Transylvania, Guest Houses and Hiking Trails in the Fortress Landscape
The History of Transylvania
The first signs of human settlement date back to the Stone Age. During the 3rd century BC, the present-day Transylvania was inhabited by Dacians and Getae. In 107 AD it was conquered by the Romans, who ruled the region for about 170 years.
Over the next centuries, before the Hungarian conquest in the late 9th century, Transylvania was invaded by several peoples, none of whom, however, ever settled there. In order to protect the region's borders, Hungarian-speaking Székely were settled in the eastern and central parts, followed by Saxons in northern and southern Transylvania from the 12th century onwards.
After the end of the 14th century the region was repeatedly overrun and pillaged by Ottoman forces, but although the Ottomans occupied Transylvania several times, the region managed to remain relatively independent through tolls and taxes. In the 18th century, Transylvania came under Habsburg suzerainty and then became part of the Austro-Hungarian Empire.
After the First World War, Transylvania was annexed to Romania.
From 1947 to 1989, Romania (and thus Transylvania) was run by a Stalinist dictatorship, headed for many years by Nicolae Ceauşescu, who ruled the country from 1965 to 1989. Since the fall of the Communist regime, Romania was initially slow to recover from decades of dictatorship and mismanagement, in part owing to the former Communist elites still being in power. Romania in the 1990s was marked by inflation, corruption, and unemployment, but following the political example of the democratic West, the country joined the NATO in 2004 and the European Union in 2007.

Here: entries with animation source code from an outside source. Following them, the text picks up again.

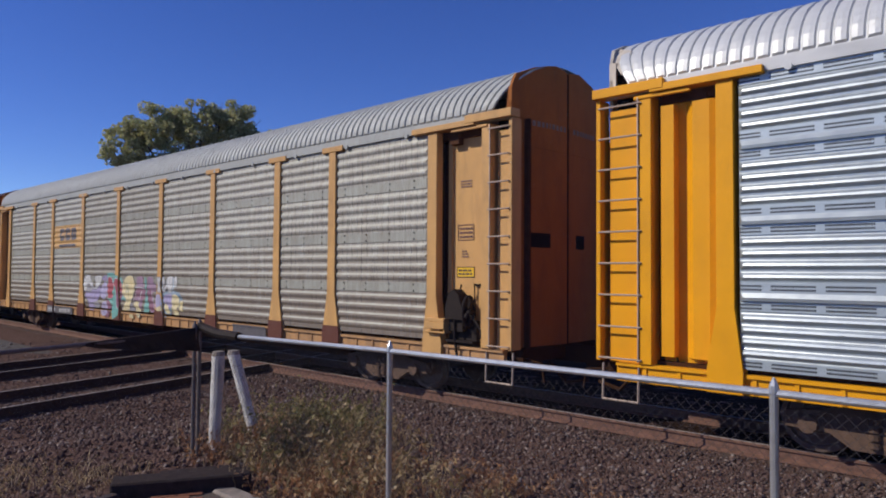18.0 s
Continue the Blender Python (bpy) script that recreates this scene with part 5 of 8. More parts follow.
on_side(0, "graffiti_shine", strip(smooth([(8.74, 1.19), (9.36, 1.69), (9.66, 1.77), (9.94, 1.66), (10.02, 1.46), (9.92, 1.24)], 3, False), 0.09), ASH, 3)
on_side(0, "graffiti_shine", strip(smooth([(8.89, 0.86), (9, 1.13), (9.18, 1.34)], 3, False), 0.09), ASH, 3)
on_side(0, "graffiti_eyes", [[(8.35, 1.01), (8.48, 1.06), (8.45, 0.96)], [(9.27, 1.08), (9.43, 1.21), (9.41, 1.11), (9.32, 1.01)], [(7.83, 1.17), (7.91, 1.2), (7.9, 1.09)], [(8.27, 1.76), (8.37, 1.81), (8.36, 1.45), (8.25, 1.46)], [(9.4, 1.67), (9.53, 1.73), (9.31, 1.55)]], W, 4)


def scrawl(n, x0, x1, z0, z1, mat, w, seed, layer=3, loops=7, label=""):
    """A quick tag of jagged strokes."""
    r = random.Random(seed)
    out = []
    for i in range(loops):
        x = x0 + (x1 - x0) * i / loops
        k = (x1 - x0) / loops
        pts = [(x + k * r.uniform(0, 1.1), z0 + (z1 - z0) * r.uniform(0, 1)) for _ in range(4)]
        pts.sort(key=lambda p: p[0] if i % 2 else p[1])
        out += strip(pts, w)
    return on_side(n, "graffiti_tag", out, mat, layer, label)


scrawl(0, 10.2, 11.5, 1.1, 1.8, DG, 0.022, 4, label="thin dark tag")
scrawl(0, 8.0, 8.7, 1.8, 2.05, K, 0.02, 5)

shape = smooth([(-11.73, 1.73), (-11.5, 1.79), (-11.22, 1.82), (-11.13, 1.65), (-11.13, 1.4), (-11.21, 1.3), (-11.33, 1.25), (-11.31, 1.03), (-11.29, 0.78), (-11.53, 0.8), (-11.58, 1.33), (-11.66, 1.59)], 3)
on_side(0, "graffiti_lettering", [shape], W, 3, "white block graffiti letter with dark outline")
on_side(0, "graffiti_outline", strip(shape, 0.045, True), DG, 4)
shape = smooth([(-11.22, 1.88), (-11.12, 1.92), (-10.82, 1.89), (-10.69, 1.83), (-10.68, 1.74), (-10.77, 1.61), (-10.82, 1.53), (-10.69, 1.56), (-10.54, 1.7), (-10.43, 1.64), (-10.44, 1.31), (-10.42, 0.89), (-10.71, 0.89), (-10.69, 1.28), (-10.83, 1.3), (-10.81, 0.96), (-11.12, 0.98), (-11.11, 1.4), (-11.15, 1.75)], 3)
on_side(0, "graffiti_lettering", [shape], W, 3, "white block graffiti letter with dark outline")
on_side(0, "graffiti_outline", strip(shape, 0.045, True), DG, 4)
shape = smooth([(-10.38, 1.64), (-10.17, 1.71), (-9.91, 1.7), (-9.75, 1.54), (-9.7, 1.29), (-9.7, 0.92), (-10.4, 0.92), (-10.42, 1.31)], 3)
on_side(0, "graffiti_lettering", [shape], W, 3, "white block graffiti letter with dark outline")
on_side(0, "graffiti_outline", strip(shape, 0.045, True), DG, 4)
shape = smooth([(-9.9, 1.69), (-9.61, 1.8), (-9.32, 1.89), (-9.1, 1.81), (-8.94, 1.66), (-8.94, 1.44), (-9.07, 1.27), (-8.91, 0.88), (-9.24, 0.84), (-9.32, 0.86), (-9.42, 0.9), (-9.69, 0.92), (-9.72, 1.37)], 3)
on_side(0, "graffiti_lettering", [shape], W, 3, "white block graffiti letter with dark outline")
on_side(0, "graffiti_outline", strip(shape, 0.045, True), DG, 4)
on_side(0, "graffiti_shade", [[(-11.33, 1.26), (-11.13, 1.32), (-11.14, 1.07), (-11.31, 1.03)], [(-10.82, 1.29), (-10.69, 1.27), (-10.73, 0.93), (-10.8, 0.96)], [(-9.4, 1.22), (-9.26, 1.21), (-9.28, 0.84), (-9.37, 0.91)], [(-10.82, 1.55), (-10.77, 1.61), (-10.68, 1.71), (-10.72, 1.57)]], GR, 5)
on_side(0, "graffiti_eyes", [[(-11.39, 1.49), (-11.34, 1.53), (-11.28, 1.48), (-11.3, 1.42), (-11.38, 1.42)], [(-10.21, 1.25), (-10.15, 1.32), (-10.07, 1.31), (-10.05, 1.24), (-10.18, 1.21)], [(-9.39, 1.4), (-9.35, 1.47), (-9.27, 1.45), (-9.26, 1.37), (-9.36, 1.33)]], GREYGREEN, 5)
on_side(0, "graffiti_shine", strip([(-11.31, 1.27), (-11.18, 1.16)], 0.025), AQUA, 6)
on_side(0, "graffiti_shine", strip([(-11.19, 1.28), (-11.29, 1.13)], 0.025), AQUA, 6)
on_side(0, "graffiti_shine", strip([(-10.8, 1.24), (-10.7, 1.16)], 0.025), AQUA, 6)
on_side(0, "graffiti_shine", strip([(-10.72, 1.26), (-10.79, 1.13)], 0.025), AQUA, 6)
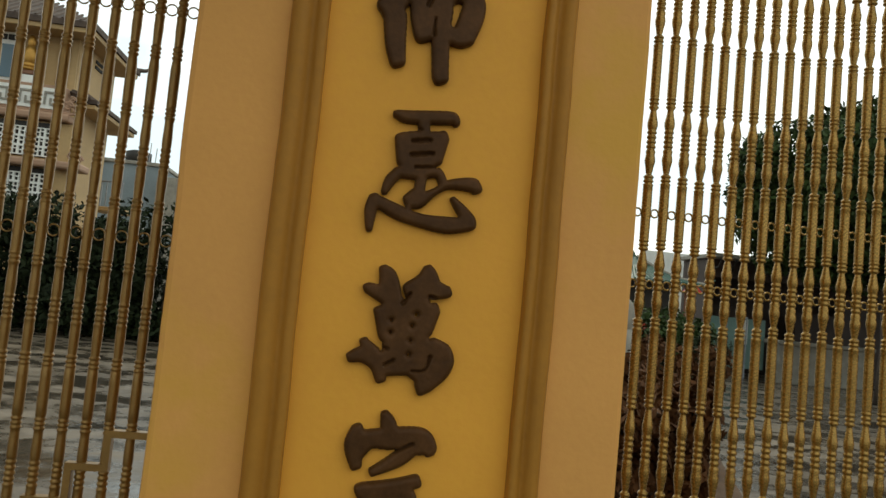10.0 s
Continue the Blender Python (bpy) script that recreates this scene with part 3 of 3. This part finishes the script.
def fret_strip(segments, thick, depth, y):
    """One bent bar with square corners along joined segments (xa, za, xb, zb)."""
    pts = [segments[0][:2]] + [s[2:] for s in segments]
    bm, rows = bmesh.new(), []
    for k, (x, z) in enumerate(pts):
        (ax, az), (bx, bz) = pts[max(k - 1, 0)], pts[min(k + 1, len(pts) - 1)]
        d0, d1 = Vector((x - ax, z - az)), Vector((bx - x, bz - z))
        d0 = (d0 if d0.length else d1).normalized()
        d1 = (d1 if d1.length else d0).normalized()
        n = Vector((-d0.y, d0.x)) + (Vector((-d1.y, d1.x)) if (d1 - d0).length > 0.1 else Vector((0, 0)))
        n *= thick / 2
        rows.append([bm.verts.new((x + s * n.x, y + t * depth / 2, z + s * n.y)) for s, t in ((1, -1), (-1, -1), (-1, 1), (1, 1))])
    for p, q in zip(rows, rows[1:]):
        for k in range(4):
            bm.faces.new((p[k], p[(k + 1) % 4], q[(k + 1) % 4], q[k]))
    bm.faces.new(rows[0])
    bm.faces.new(rows[-1][::-1])
    bmesh.ops.recalc_face_normals(bm, faces=bm.faces)
    return bm


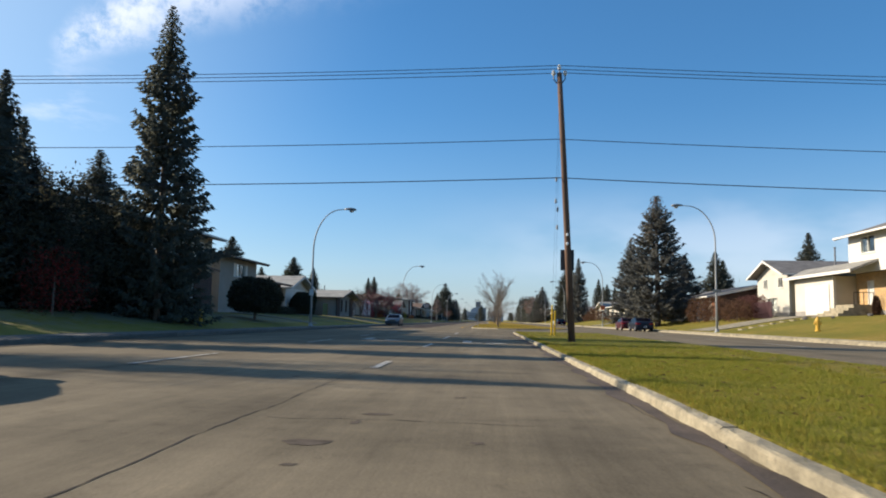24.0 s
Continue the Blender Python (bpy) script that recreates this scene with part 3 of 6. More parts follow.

The History of the Transylvanian Saxons
From the mid-12th century onwards, German settlers from the Rhineland and the Moselle region were invited to develop the uninhabited Transylvanian forests and defend the borders against the Mongol invaders. Wooed by special privileges, the Saxons, as they were called, established quickly developing settlements on the model of German towns and villages. In view of the constant threat of invasion by the Mongols and, later, the Ottoman Turks, in the 15th century the Saxons began constructing the now characteristic fortified churches. In the mid-16th century, the Saxons decided to embrace the Lutheran Reformation.
Since the Transylvanian Saxons sided with Nazi Germany during the Second World War, many of them were sent to labour camps in the USSR after 1945. Only few of them returned to Transylvania, in part due to the living conditions in the camps, but also because many of them had decided to start a new life in West Germany.
The last years of the Communist regime were characterized by a profound economic crisis. West Germany paid a head fee for many Saxons who were willing to emigrate from Romania. The last wave of Saxon emigrants left for Germany after the fall of the Ceauşescu regime, leaving only a small remnant population of Saxons still living in Transylvania – a region which in great part had once been shaped by their ancestors.